**INSTRUCTION**
What lies from the line containing "Write a Blender" through the line containing "random.seed(0), np.random.seed(0), noise.seed_set(1)"? Print exactly those lines, with both ends, and no others.

**STORED DATA**

:::

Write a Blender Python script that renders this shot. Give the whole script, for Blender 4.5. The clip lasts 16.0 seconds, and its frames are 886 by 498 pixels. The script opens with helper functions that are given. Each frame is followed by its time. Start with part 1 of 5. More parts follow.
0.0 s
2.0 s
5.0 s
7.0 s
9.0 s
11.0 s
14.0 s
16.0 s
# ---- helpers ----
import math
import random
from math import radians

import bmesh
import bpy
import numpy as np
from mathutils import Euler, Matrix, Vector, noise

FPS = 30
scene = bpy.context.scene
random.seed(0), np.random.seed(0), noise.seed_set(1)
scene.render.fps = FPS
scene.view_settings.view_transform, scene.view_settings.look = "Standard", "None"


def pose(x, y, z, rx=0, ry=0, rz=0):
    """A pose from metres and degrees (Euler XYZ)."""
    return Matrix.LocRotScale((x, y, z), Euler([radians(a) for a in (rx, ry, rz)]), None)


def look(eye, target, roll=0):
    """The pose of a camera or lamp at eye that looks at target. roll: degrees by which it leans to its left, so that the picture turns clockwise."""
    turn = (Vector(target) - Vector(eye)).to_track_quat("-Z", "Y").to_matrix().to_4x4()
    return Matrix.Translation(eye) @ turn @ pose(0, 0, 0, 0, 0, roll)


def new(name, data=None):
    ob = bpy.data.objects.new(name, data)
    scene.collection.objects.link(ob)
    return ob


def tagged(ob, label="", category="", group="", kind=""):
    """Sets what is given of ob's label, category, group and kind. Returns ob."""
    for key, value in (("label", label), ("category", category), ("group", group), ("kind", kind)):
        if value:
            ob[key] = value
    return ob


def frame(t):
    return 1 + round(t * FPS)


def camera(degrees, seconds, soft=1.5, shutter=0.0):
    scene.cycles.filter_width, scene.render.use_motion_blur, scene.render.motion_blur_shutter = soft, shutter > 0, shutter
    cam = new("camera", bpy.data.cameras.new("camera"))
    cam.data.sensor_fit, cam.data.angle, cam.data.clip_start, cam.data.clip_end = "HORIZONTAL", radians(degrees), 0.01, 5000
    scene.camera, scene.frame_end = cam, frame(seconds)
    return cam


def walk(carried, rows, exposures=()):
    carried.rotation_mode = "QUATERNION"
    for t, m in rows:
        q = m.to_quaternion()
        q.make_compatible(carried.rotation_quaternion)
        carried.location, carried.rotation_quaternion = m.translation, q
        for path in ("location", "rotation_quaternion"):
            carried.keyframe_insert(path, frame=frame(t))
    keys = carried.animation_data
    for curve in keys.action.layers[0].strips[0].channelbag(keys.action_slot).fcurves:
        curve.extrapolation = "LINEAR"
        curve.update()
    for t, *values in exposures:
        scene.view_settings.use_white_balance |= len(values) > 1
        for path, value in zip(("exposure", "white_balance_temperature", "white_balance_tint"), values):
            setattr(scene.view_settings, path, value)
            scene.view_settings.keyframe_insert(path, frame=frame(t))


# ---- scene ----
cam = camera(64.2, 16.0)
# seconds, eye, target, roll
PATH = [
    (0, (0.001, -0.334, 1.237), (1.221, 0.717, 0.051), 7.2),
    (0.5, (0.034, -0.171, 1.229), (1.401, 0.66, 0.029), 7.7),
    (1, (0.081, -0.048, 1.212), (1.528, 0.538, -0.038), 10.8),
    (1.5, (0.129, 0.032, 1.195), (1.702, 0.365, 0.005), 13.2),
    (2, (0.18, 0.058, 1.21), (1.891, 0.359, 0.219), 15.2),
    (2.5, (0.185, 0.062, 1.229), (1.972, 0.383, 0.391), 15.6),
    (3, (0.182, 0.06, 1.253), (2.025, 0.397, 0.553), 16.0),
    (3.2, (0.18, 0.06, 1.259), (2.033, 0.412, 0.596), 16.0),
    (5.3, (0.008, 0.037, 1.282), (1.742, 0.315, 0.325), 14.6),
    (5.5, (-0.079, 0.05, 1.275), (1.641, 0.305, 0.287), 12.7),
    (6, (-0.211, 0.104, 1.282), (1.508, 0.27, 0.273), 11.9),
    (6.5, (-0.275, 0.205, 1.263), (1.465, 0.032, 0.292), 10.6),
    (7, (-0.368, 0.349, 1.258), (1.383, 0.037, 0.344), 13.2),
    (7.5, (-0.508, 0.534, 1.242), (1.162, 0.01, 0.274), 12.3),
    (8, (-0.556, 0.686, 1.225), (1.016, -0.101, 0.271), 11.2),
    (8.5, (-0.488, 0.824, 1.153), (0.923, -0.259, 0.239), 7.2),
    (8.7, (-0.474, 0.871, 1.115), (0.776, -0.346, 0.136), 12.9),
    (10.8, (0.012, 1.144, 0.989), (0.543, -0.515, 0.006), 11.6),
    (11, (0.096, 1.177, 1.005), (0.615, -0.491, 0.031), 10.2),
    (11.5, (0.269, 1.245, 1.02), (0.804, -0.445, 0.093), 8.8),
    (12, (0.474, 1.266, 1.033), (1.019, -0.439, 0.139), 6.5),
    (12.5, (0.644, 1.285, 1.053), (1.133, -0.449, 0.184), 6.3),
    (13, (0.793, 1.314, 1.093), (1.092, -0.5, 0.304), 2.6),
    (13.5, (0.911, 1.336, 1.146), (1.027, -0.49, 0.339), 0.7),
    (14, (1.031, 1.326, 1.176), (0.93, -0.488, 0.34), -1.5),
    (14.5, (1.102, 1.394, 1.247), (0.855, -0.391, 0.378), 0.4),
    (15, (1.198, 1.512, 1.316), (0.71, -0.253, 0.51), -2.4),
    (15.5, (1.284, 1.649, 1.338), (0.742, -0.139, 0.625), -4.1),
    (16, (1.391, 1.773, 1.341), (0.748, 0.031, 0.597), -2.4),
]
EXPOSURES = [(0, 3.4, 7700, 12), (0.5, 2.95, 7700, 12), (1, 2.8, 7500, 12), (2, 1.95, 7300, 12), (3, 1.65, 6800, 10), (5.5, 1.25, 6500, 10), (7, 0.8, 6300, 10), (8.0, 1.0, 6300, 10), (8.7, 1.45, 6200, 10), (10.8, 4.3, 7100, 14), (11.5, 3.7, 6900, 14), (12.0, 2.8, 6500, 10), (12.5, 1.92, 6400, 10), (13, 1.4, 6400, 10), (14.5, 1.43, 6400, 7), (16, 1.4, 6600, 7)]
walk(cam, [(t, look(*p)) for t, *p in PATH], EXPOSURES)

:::

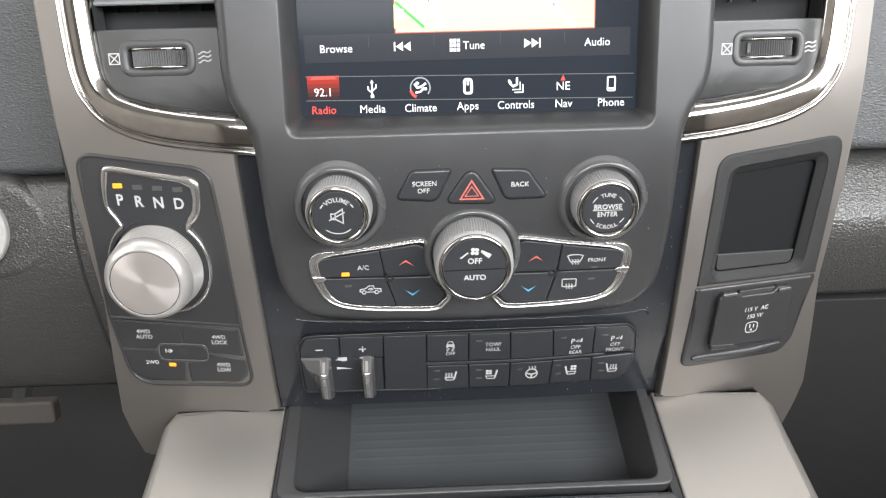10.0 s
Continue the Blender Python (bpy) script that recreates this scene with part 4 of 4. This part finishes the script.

:::

**SOLUTION TO THE PROBLEM**
Write a Blender Python script that renders this shot. Give the whole script, for Blender 4.5. The clip lasts 16.0 seconds, and its frames are 886 by 498 pixels. The script opens with helper functions that are given. Each frame is followed by its time. Start with part 1 of 5. More parts follow.
0.0 s
2.0 s
5.0 s
7.0 s
9.0 s
11.0 s
14.0 s
16.0 s
# ---- helpers ----
import math
import random
from math import radians

import bmesh
import bpy
import numpy as np
from mathutils import Euler, Matrix, Vector, noise

FPS = 30
scene = bpy.context.scene
random.seed(0), np.random.seed(0), noise.seed_set(1)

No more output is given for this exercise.